◆ **What you need to do**: Quote from the first line below through the line that contains "of a camera", both included, and leave the pictures out.

◆ **Recorded information**:
+ + +

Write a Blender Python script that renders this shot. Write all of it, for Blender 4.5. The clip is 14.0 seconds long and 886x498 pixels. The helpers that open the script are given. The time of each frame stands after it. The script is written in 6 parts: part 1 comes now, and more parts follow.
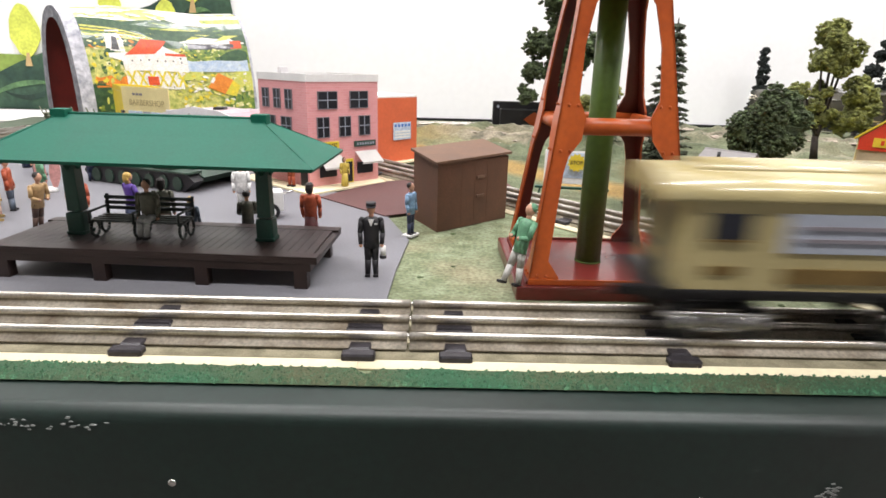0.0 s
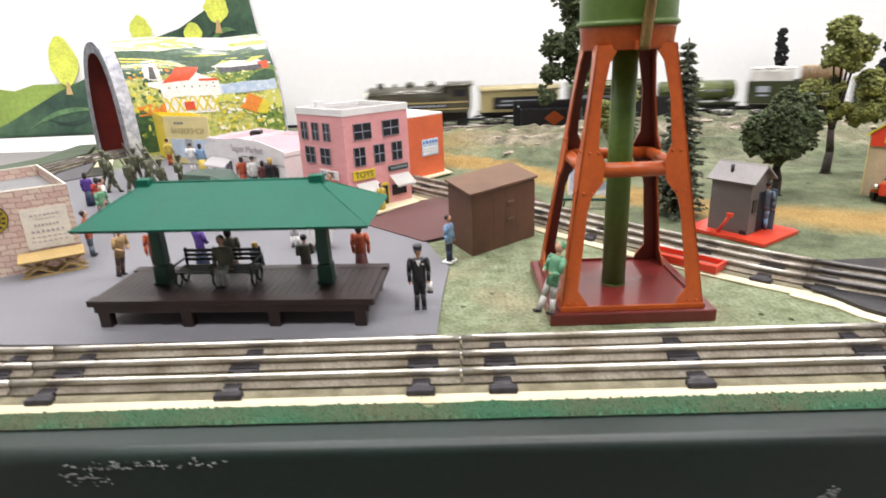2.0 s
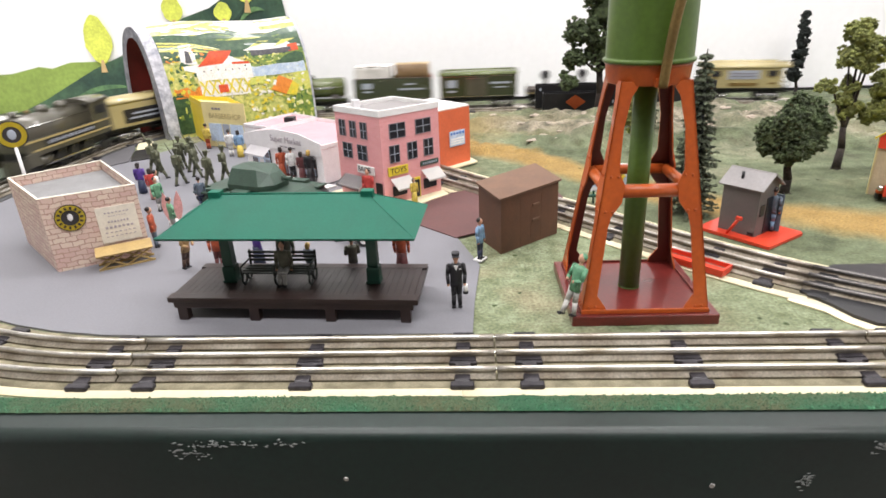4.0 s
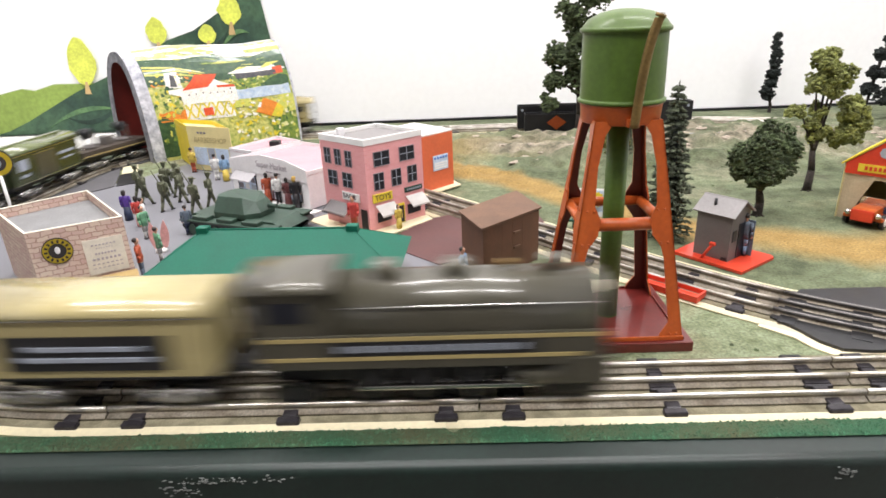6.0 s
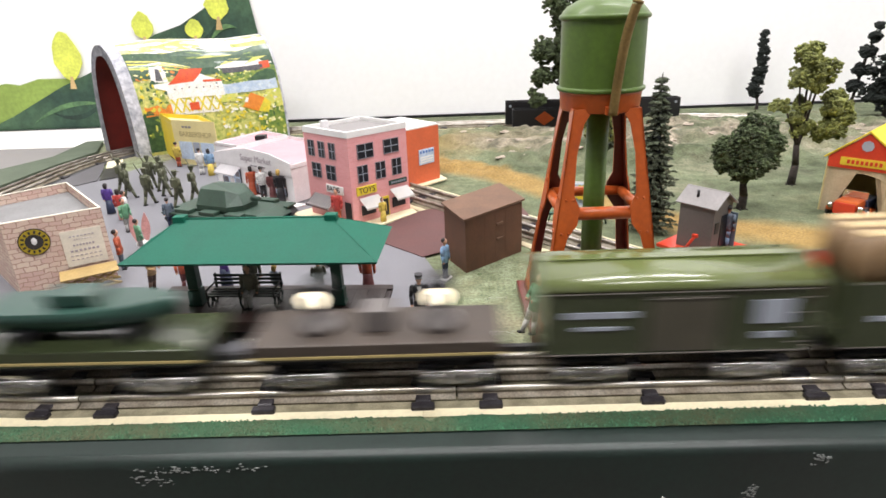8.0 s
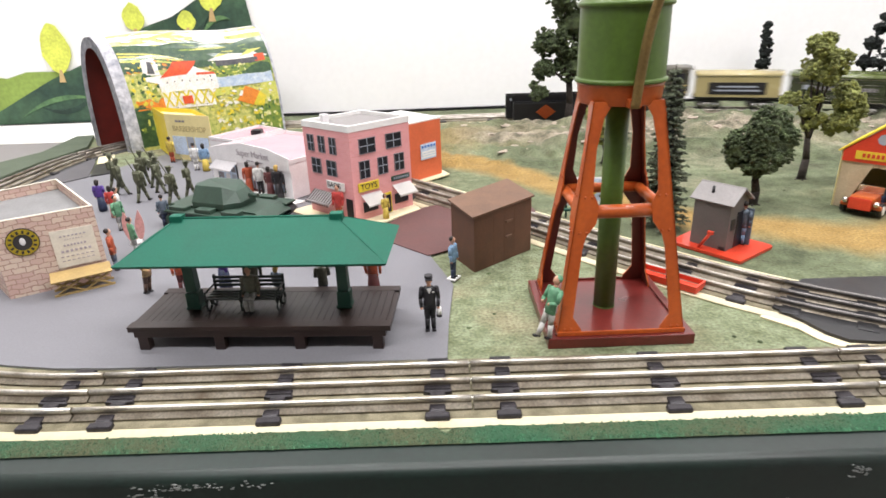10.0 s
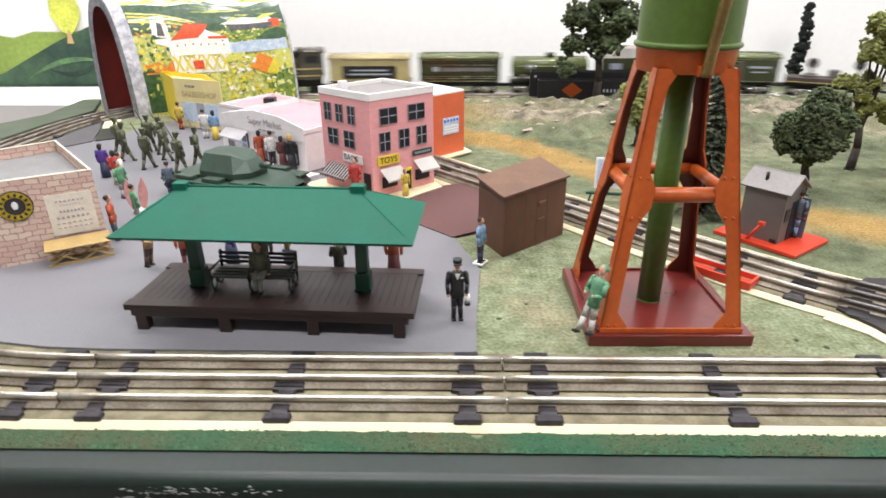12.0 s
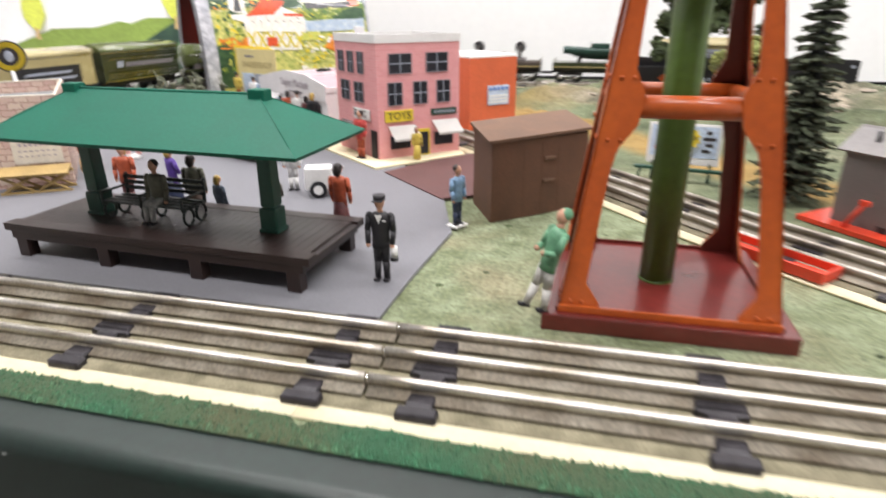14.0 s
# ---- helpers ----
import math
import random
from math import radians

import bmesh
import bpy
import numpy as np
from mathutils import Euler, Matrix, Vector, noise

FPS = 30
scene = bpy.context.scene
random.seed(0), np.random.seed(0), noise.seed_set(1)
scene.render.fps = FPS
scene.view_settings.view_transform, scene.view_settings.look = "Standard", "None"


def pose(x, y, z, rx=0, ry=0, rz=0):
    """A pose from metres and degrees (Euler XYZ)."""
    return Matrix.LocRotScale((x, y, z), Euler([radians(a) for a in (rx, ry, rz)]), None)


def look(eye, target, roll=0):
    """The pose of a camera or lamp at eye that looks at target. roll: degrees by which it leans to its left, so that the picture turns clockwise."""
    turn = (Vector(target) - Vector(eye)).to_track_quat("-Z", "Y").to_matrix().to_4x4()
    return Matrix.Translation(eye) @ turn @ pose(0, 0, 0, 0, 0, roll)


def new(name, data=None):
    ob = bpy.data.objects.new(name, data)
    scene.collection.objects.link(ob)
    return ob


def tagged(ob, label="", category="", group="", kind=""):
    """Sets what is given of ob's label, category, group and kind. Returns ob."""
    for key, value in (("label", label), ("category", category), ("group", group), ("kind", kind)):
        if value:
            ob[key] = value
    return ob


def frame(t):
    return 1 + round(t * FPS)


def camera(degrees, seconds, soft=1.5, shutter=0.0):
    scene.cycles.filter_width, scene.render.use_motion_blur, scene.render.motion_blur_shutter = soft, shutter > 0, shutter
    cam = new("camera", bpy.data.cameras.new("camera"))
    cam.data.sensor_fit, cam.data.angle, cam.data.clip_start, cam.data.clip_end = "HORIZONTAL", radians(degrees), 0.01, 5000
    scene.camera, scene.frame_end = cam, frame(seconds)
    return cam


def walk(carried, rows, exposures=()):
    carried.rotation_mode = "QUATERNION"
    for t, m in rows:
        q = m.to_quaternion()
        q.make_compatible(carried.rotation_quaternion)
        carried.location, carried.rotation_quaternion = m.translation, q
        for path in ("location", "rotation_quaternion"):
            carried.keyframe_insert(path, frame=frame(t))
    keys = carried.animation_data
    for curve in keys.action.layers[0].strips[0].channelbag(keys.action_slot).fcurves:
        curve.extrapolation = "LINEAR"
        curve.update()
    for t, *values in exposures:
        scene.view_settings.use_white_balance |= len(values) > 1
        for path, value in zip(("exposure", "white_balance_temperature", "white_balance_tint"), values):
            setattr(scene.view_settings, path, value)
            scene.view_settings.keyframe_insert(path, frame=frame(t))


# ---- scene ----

+ + +

◆ **Response**:
Write a Blender Python script that renders this shot. Write all of it, for Blender 4.5. The clip is 14.0 seconds long and 886x498 pixels. The helpers that open the script are given. The time of each frame stands after it. The script is written in 6 parts: part 1 comes now, and more parts follow.
0.0 s
2.0 s
4.0 s
6.0 s
8.0 s
10.0 s
12.0 s
14.0 s
# ---- helpers ----
import math
import random
from math import radians

import bmesh
import bpy
import numpy as np
from mathutils import Euler, Matrix, Vector, noise

FPS = 30
scene = bpy.context.scene
random.seed(0), np.random.seed(0), noise.seed_set(1)
scene.render.fps = FPS
scene.view_settings.view_transform, scene.view_settings.look = "Standard", "None"


def pose(x, y, z, rx=0, ry=0, rz=0):
    """A pose from metres and degrees (Euler XYZ)."""
    return Matrix.LocRotScale((x, y, z), Euler([radians(a) for a in (rx, ry, rz)]), None)


def look(eye, target, roll=0):
    """The pose of a camera or lamp at eye that looks at target. roll: degrees by which it leans to its left, so that the picture turns clockwise."""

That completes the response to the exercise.